§ Recorded data:
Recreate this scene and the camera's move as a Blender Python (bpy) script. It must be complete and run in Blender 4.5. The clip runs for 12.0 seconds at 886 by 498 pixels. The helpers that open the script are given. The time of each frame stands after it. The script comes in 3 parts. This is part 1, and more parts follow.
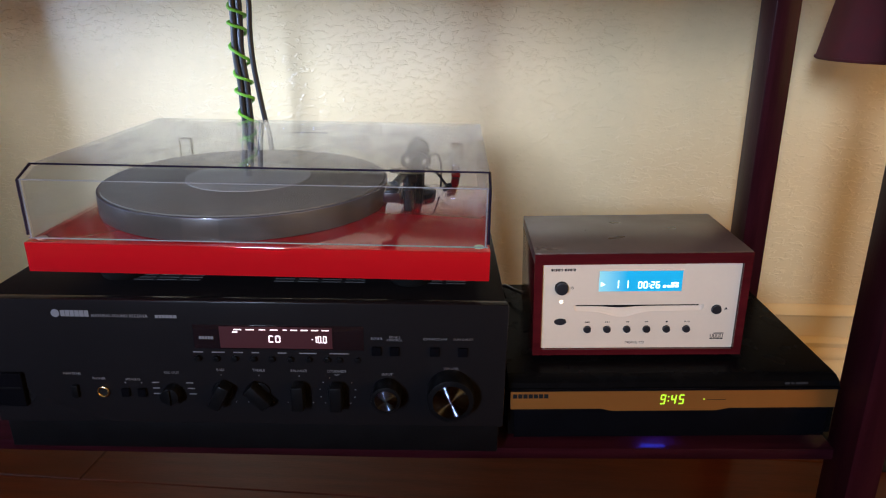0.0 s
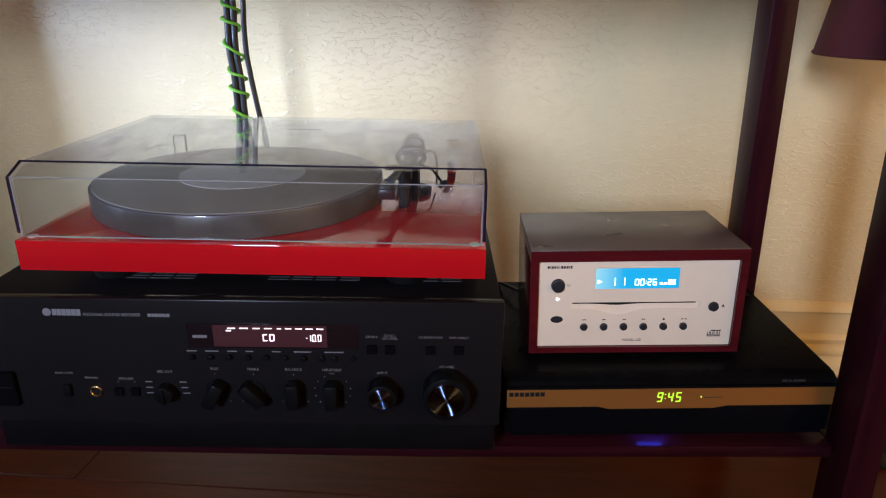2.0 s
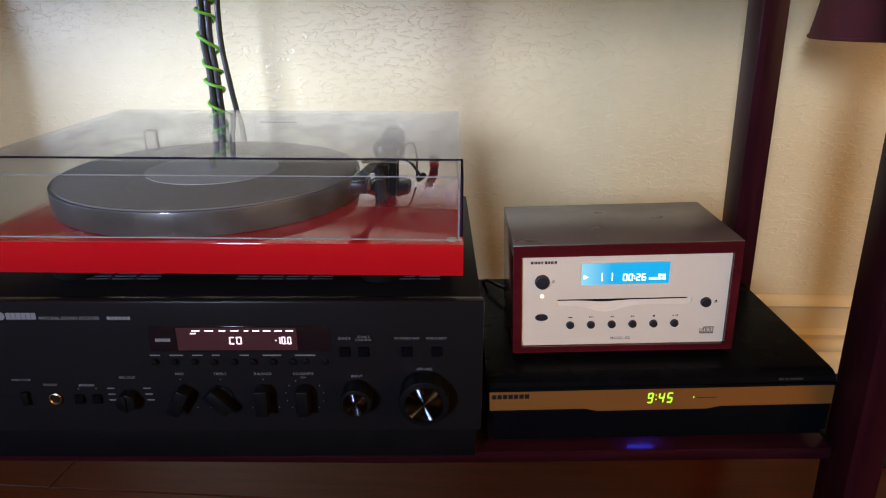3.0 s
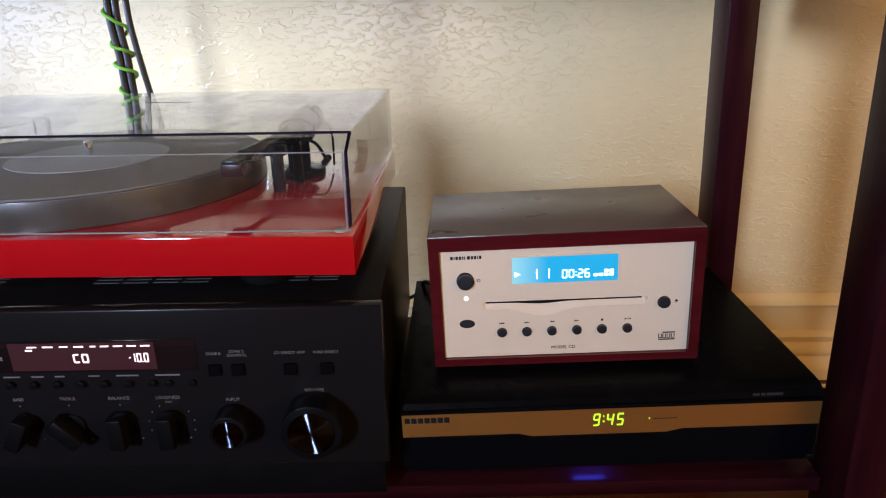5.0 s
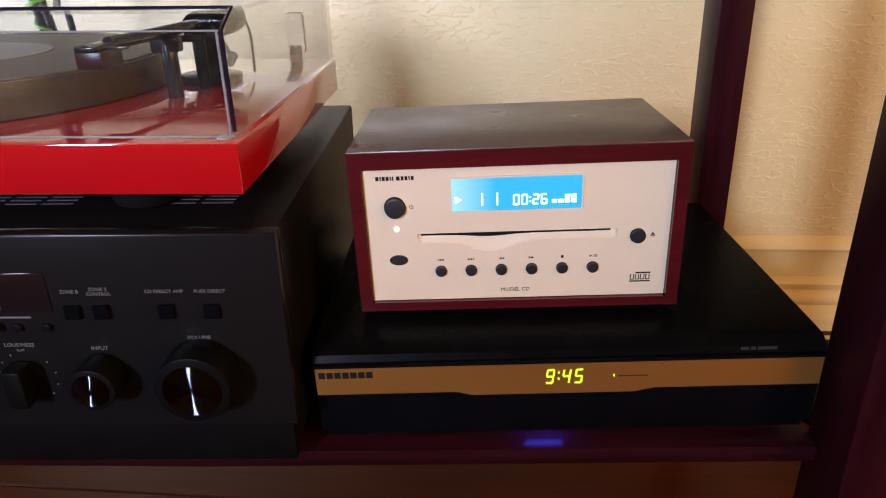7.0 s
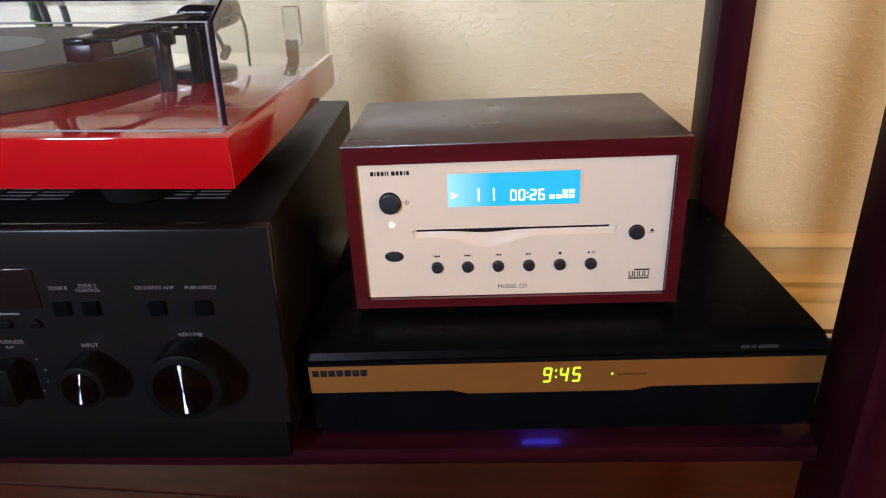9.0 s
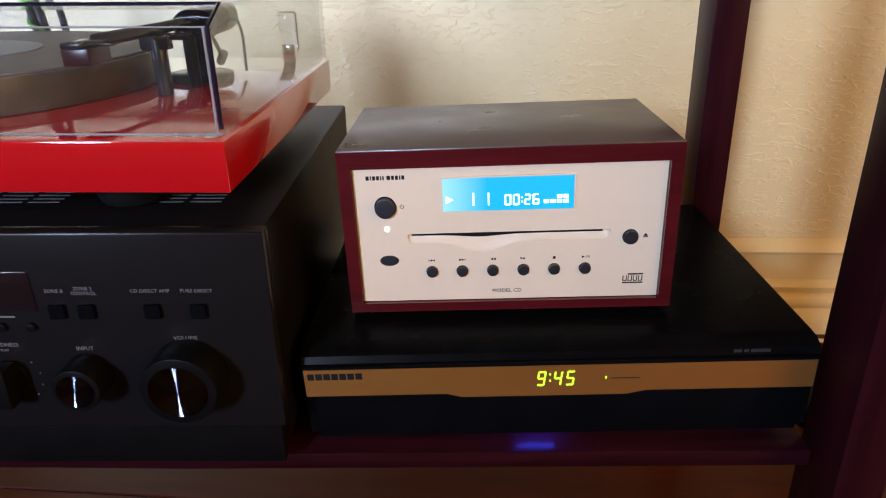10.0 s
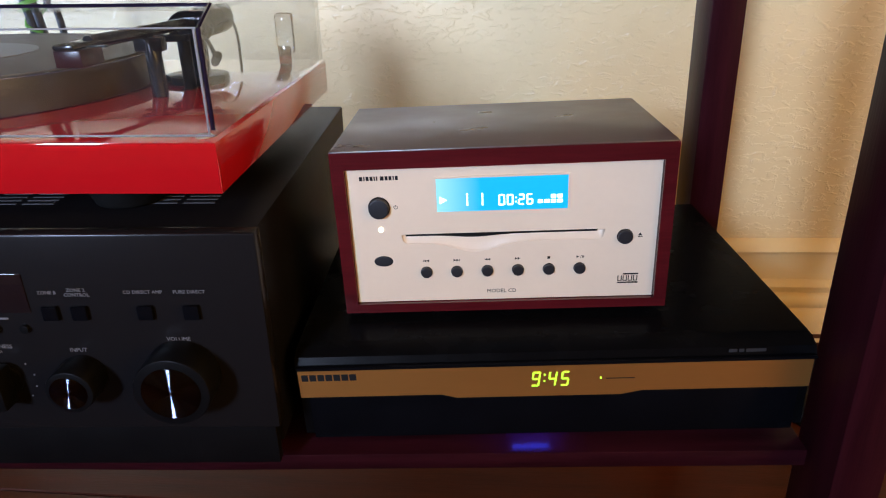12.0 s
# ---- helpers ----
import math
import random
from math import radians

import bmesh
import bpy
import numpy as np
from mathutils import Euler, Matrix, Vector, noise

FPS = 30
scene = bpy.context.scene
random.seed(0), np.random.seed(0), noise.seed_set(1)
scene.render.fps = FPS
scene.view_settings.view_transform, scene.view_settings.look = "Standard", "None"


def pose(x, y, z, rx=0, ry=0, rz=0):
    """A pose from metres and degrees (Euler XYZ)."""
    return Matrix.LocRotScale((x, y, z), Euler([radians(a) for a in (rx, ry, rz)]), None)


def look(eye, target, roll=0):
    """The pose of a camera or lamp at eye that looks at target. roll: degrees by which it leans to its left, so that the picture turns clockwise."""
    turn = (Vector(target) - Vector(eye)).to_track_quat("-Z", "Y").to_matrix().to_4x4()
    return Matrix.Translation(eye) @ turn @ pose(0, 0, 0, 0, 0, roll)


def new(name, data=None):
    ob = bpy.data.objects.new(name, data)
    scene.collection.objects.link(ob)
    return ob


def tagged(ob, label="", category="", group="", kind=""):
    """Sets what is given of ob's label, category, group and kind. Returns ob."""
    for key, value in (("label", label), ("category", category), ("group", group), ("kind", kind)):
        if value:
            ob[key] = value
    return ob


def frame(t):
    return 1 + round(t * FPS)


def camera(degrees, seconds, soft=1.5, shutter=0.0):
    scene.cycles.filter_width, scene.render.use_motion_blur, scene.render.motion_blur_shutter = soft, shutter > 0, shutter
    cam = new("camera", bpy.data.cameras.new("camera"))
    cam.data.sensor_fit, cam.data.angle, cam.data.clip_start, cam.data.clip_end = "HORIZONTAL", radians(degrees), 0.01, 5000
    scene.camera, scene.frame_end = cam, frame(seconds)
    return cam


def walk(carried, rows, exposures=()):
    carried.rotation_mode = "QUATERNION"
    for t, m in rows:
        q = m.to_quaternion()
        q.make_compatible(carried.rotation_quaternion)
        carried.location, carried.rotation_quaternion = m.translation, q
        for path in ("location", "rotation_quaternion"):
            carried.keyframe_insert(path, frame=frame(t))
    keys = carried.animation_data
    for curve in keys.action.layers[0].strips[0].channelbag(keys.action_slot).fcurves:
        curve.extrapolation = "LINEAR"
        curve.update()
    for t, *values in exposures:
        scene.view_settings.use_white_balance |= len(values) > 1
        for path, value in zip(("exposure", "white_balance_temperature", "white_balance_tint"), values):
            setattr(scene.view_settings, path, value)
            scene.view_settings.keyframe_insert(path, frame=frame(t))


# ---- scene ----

§ Written request:
Collect, from the material above, every line containing the word "camera".

§ Reply to the exercise:
Recreate this scene and the camera's move as a Blender Python (bpy) script. It must be complete and run in Blender 4.5. The clip runs for 12.0 seconds at 886 by 498 pixels. The helpers that open the script are given. The time of each frame stands after it. The script comes in 3 parts. This is part 1, and more parts follow.
    """The pose of a camera or lamp at eye that looks at target. roll: degrees by which it leans to its left, so that the picture turns clockwise."""
def camera(degrees, seconds, soft=1.5, shutter=0.0):
    cam = new("camera", bpy.data.cameras.new("camera"))
    scene.camera, scene.frame_end = cam, frame(seconds)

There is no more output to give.